What you are asked to do:
Repeat exactly the lines between and including those that contain "carried.keyframe_insert(path, frame=frame(t))" and "scene.view_settings.keyframe_insert(path, frame=frame(t))". Output no other line.

Dataset extract:

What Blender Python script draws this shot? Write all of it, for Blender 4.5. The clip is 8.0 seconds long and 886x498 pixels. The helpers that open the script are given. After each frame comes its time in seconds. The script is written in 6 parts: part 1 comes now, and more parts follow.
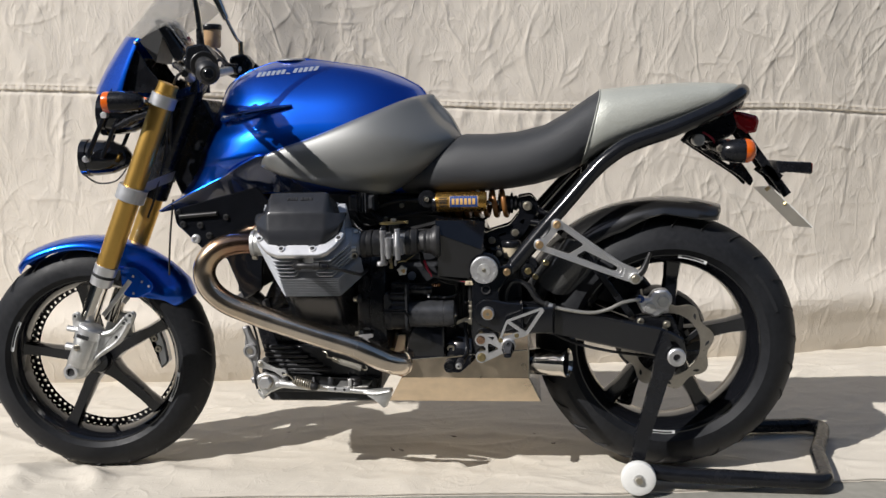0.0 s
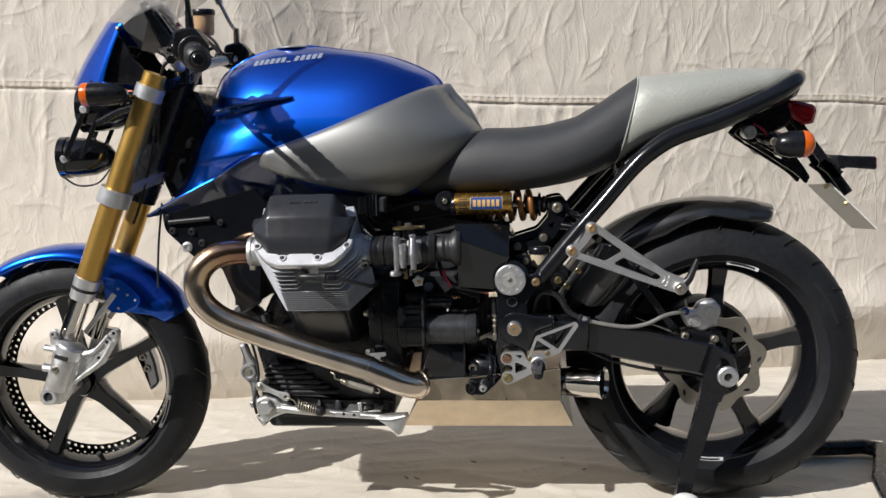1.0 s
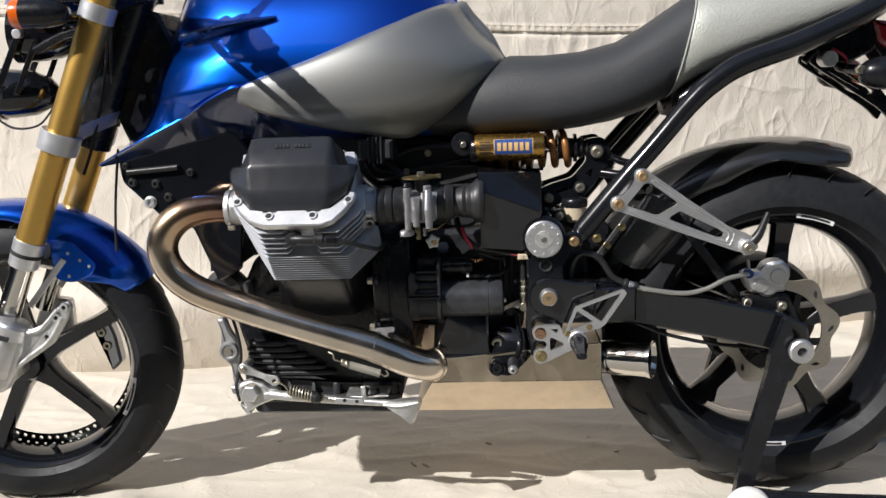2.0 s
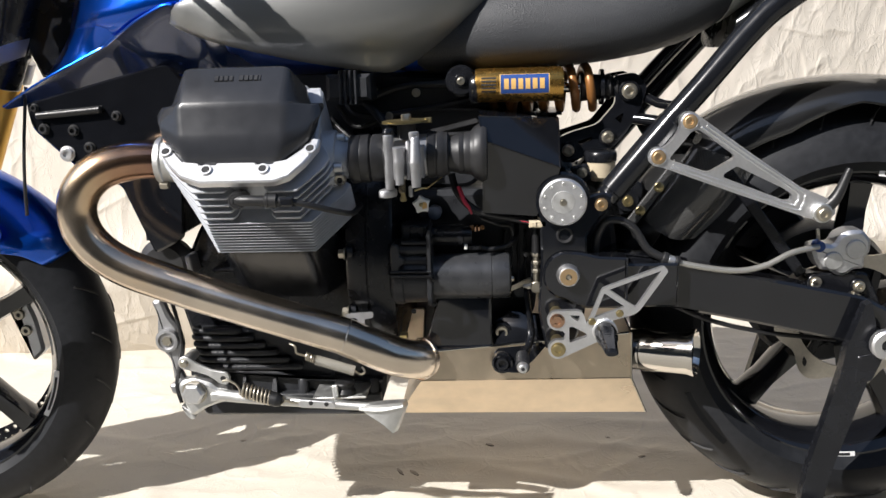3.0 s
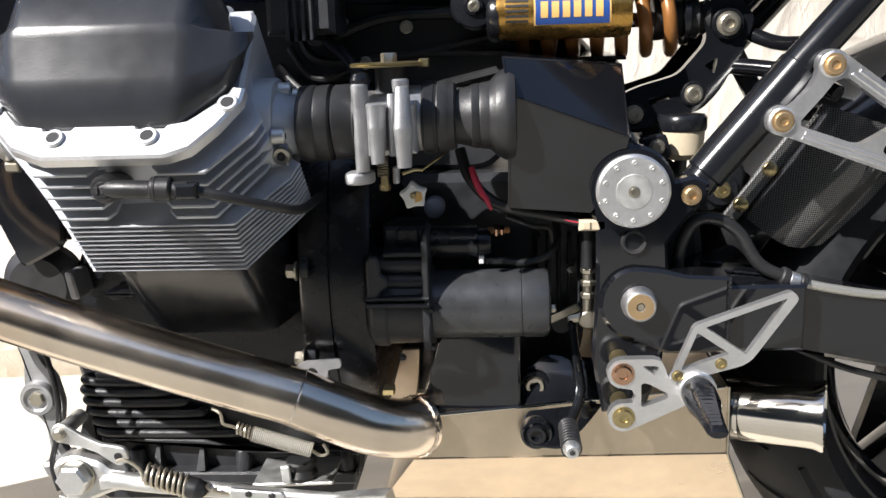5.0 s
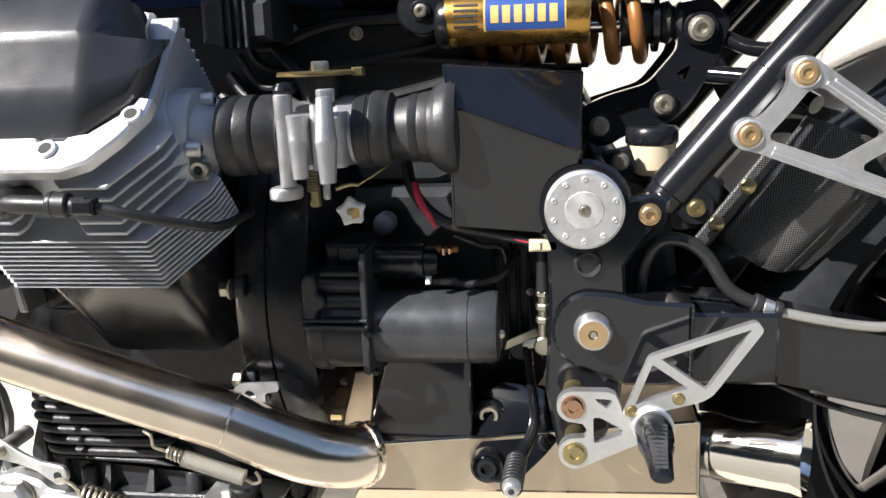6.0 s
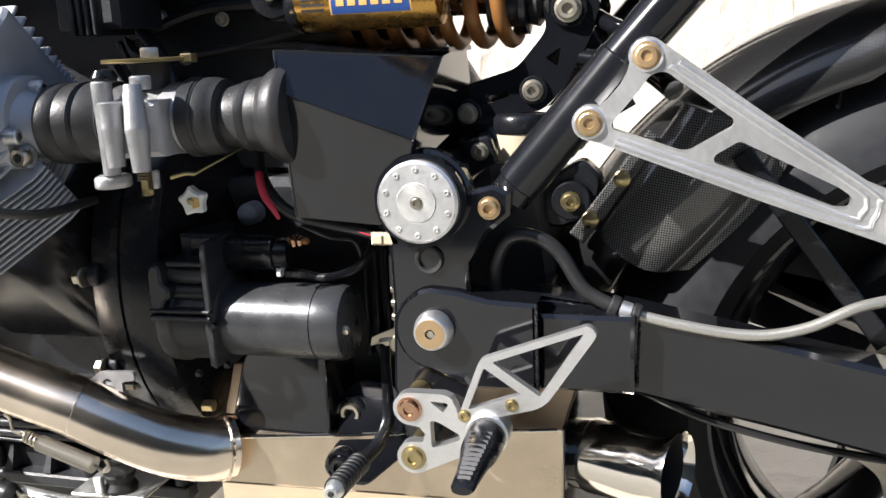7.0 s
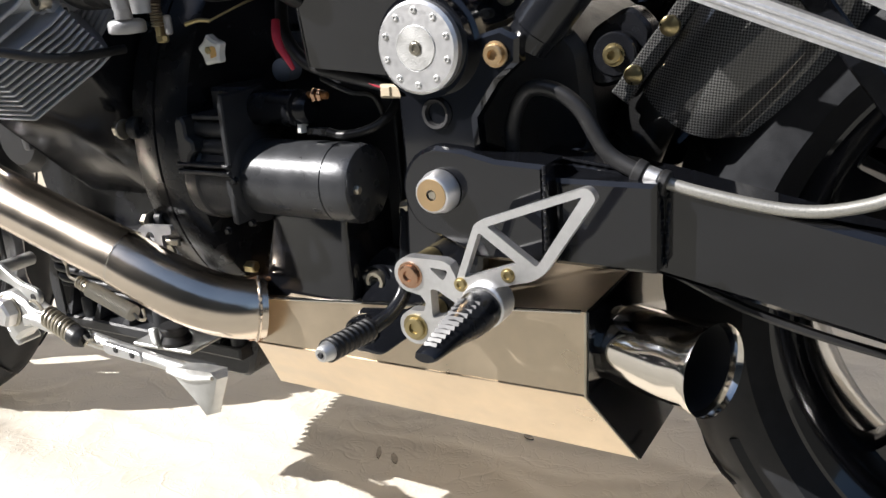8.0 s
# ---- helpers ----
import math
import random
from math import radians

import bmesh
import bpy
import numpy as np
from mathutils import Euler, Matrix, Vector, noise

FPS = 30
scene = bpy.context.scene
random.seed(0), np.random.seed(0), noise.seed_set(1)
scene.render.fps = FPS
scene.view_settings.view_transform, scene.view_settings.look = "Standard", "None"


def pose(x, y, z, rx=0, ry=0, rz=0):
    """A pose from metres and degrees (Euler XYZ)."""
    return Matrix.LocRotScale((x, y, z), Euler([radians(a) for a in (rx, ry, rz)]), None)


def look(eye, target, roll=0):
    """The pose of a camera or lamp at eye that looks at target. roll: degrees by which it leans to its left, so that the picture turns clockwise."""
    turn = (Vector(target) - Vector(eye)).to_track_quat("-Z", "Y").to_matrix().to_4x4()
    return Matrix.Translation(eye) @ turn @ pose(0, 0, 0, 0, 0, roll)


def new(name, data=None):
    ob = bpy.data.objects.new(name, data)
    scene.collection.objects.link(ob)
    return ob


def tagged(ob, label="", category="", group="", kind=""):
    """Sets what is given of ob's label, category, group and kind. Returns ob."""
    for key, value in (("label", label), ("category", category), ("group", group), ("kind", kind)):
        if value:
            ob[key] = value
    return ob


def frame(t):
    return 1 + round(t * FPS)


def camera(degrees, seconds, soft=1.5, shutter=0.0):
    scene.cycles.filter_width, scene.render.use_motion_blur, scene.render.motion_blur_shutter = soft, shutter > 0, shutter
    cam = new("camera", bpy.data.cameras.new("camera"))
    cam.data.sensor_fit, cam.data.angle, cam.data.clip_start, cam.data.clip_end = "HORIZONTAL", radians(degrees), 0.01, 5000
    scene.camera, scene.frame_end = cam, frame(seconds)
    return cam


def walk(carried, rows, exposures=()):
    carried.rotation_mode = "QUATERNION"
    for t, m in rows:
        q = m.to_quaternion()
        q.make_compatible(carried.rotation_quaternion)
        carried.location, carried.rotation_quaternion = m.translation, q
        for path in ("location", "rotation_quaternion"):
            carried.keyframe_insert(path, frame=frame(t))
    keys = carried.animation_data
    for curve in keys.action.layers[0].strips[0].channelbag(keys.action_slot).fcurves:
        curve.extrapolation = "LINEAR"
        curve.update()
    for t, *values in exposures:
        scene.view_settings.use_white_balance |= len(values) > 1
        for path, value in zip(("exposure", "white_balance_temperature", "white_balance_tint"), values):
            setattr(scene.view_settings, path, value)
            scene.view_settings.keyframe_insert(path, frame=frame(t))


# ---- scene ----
cam = camera(52.9, 8.0)
METRES, EYE, TILT, LEAN, TURN = 1.88, 0.855, -7.0, 1.2, 5.15
ROWS = [
    (0.0, 0.0, 0.0, 0.0, -0.0, 0.0, -0.0),
    (0.5, 0.0009, 0.0553, -0.0076, 0.35, -0.08, 0.05),
    (1.0, -0.0207, 0.1193, 0.0056, 0.12, 0.17, 0.4),
    (1.5, -0.0636, 0.1985, 0.0132, -1.39, -1.44, 1.09),
    (3.0, -0.0545, 0.4594, 0.0038, -1.8, -5.61, 0.68),
    (3.5, -0.0594, 0.5229, -0.0026, -1.72, -5.86, 0.31),
    (4.0, -0.0649, 0.587, -0.0079, -2.27, -5.5, 0.69),
    (5.5, -0.0292, 0.7056, -0.0052, -0.32, -6.35, 0.92),
    (6.0, 0.0086, 0.71, -0.004, 2.74, -5.77, 0.41),
    (6.5, 0.0643, 0.7217, -0.0078, 5.58, -5.44, -0.06),
    (7.0, 0.123, 0.7392, -0.0041, 10.14, -6.49, 0.14),
    (7.5, 0.1731, 0.7446, -0.0083, 17.66, -9.14, 0.34),
    (8.0, 0.1968, 0.7912, -0.0299, 24.71, -12.04, -0.14),
]
walk(cam, [(t, pose(0.379, -2.217, EYE, TILT, LEAN, TURN) @ pose(METRES * x, METRES * y, METRES * z, 90 + pitch, roll, yaw)) for t, x, y, z, yaw, pitch, roll in ROWS],
     exposures=[(0, -0.03), (1.7, 0.15), (3, 0.55), (4, 0.76), (5.4, 1.08), (6.5, 1.29), (7, 1.22), (8, 0.85)])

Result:
            carried.keyframe_insert(path, frame=frame(t))
    keys = carried.animation_data
    for curve in keys.action.layers[0].strips[0].channelbag(keys.action_slot).fcurves:
        curve.extrapolation = "LINEAR"
        curve.update()
    for t, *values in exposures:
        scene.view_settings.use_white_balance |= len(values) > 1
        for path, value in zip(("exposure", "white_balance_temperature", "white_balance_tint"), values):
            setattr(scene.view_settings, path, value)
            scene.view_settings.keyframe_insert(path, frame=frame(t))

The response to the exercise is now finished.